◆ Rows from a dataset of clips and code
•••••

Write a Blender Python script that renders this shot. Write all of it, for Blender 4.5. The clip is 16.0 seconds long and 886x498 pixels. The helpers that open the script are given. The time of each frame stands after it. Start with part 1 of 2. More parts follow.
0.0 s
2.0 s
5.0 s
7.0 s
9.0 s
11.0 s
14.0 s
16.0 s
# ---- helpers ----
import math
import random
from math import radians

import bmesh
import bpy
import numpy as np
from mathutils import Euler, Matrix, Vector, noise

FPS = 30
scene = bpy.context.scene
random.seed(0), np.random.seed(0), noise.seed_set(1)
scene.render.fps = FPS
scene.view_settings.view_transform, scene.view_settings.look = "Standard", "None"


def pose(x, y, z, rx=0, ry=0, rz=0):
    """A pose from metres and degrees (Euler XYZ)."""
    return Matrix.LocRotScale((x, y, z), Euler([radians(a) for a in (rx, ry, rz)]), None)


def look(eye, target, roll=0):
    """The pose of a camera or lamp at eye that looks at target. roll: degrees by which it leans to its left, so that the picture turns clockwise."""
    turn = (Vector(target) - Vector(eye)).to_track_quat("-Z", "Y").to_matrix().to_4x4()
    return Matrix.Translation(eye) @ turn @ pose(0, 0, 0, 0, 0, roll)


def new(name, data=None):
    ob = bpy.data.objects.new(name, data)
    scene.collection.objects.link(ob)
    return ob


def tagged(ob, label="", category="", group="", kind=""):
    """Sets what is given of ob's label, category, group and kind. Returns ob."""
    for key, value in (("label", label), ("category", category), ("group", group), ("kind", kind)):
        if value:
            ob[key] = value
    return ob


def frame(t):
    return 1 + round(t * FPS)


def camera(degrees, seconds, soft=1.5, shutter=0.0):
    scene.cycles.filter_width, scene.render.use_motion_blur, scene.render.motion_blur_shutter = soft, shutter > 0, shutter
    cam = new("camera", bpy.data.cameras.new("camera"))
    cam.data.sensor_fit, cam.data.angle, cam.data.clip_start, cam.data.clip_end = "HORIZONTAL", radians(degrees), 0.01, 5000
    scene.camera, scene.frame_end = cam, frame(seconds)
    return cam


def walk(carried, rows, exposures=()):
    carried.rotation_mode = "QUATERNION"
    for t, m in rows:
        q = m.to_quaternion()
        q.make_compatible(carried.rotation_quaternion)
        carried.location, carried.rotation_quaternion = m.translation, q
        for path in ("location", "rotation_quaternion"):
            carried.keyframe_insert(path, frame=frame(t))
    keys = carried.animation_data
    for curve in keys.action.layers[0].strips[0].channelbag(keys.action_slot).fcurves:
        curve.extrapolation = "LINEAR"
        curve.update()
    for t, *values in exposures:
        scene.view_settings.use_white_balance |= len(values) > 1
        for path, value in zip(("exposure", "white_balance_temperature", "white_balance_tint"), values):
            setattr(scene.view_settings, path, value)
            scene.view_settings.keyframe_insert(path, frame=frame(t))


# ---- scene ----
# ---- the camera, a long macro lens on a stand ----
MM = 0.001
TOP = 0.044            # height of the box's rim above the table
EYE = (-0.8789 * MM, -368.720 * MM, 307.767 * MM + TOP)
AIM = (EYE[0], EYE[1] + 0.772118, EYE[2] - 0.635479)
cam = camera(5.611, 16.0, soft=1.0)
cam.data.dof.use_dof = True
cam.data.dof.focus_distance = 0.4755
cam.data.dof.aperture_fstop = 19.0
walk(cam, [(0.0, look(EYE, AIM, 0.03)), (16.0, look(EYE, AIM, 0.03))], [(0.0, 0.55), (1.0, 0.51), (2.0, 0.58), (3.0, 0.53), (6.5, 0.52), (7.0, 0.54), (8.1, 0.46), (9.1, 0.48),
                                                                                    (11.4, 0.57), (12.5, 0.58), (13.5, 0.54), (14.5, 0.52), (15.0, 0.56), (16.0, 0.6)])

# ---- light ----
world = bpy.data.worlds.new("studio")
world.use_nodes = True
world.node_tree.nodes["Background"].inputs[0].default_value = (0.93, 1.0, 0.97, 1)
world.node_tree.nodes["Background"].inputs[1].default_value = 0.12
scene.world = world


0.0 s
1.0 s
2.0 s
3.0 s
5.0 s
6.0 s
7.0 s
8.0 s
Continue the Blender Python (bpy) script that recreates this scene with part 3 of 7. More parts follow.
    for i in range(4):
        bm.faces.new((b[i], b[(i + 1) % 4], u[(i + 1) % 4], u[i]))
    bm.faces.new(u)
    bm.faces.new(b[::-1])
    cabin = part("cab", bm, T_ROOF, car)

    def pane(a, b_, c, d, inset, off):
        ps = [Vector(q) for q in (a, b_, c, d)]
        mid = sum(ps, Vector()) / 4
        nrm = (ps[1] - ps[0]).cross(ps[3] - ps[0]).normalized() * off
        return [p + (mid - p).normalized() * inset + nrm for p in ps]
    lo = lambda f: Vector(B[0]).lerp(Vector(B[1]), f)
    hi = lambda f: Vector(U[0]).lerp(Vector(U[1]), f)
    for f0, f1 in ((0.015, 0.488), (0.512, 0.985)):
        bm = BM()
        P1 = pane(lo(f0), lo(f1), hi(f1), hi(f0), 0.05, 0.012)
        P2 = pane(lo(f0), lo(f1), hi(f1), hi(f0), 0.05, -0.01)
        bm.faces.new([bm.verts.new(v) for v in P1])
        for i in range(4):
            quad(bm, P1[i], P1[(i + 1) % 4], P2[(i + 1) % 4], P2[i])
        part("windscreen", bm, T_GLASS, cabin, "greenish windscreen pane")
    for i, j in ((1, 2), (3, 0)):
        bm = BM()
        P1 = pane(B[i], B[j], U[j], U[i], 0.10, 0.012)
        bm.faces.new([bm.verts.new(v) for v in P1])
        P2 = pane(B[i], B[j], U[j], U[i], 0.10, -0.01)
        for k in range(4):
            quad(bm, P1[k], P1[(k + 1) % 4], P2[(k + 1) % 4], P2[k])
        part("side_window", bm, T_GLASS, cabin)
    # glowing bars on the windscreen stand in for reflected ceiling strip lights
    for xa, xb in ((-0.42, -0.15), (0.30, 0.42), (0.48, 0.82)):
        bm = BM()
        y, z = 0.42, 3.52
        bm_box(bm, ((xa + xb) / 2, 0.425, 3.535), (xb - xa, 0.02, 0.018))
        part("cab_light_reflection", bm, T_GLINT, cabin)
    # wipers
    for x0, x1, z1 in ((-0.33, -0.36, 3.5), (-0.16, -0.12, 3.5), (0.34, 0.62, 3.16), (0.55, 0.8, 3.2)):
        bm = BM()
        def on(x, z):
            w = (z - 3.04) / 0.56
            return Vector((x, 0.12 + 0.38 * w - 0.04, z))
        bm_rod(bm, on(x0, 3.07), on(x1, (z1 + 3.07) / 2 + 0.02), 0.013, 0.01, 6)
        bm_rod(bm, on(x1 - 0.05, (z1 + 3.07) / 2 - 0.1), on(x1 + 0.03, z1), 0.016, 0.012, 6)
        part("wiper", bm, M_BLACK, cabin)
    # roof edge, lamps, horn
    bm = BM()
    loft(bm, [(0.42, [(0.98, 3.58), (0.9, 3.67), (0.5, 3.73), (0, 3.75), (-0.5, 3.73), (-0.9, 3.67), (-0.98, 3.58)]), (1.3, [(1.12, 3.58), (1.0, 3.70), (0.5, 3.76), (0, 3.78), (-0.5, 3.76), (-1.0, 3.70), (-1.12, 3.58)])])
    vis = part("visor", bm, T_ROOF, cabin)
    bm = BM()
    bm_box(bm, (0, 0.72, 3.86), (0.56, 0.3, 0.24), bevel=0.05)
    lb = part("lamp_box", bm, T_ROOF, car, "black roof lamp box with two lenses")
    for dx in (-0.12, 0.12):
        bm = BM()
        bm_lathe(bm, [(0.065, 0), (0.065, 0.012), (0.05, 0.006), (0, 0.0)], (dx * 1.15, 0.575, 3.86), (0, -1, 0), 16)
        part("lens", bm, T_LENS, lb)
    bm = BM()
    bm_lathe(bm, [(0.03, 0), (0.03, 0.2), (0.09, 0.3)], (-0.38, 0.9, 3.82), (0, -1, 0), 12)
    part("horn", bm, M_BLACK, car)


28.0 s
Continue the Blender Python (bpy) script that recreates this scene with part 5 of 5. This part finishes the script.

•••••

◆ Given problem
Where a line holds "Vector", copy it out.

◆ Problem solution
from mathutils import Euler, Matrix, Vector, noise
    turn = (Vector(target) - Vector(eye)).to_track_quat("-Z", "Y").to_matrix().to_4x4()
        ps = [Vector(q) for q in (a, b_, c, d)]
        mid = sum(ps, Vector()) / 4
    lo = lambda f: Vector(B[0]).lerp(Vector(B[1]), f)
    hi = lambda f: Vector(U[0]).lerp(Vector(U[1]), f)
            return Vector((x, 0.12 + 0.38 * w - 0.04, z))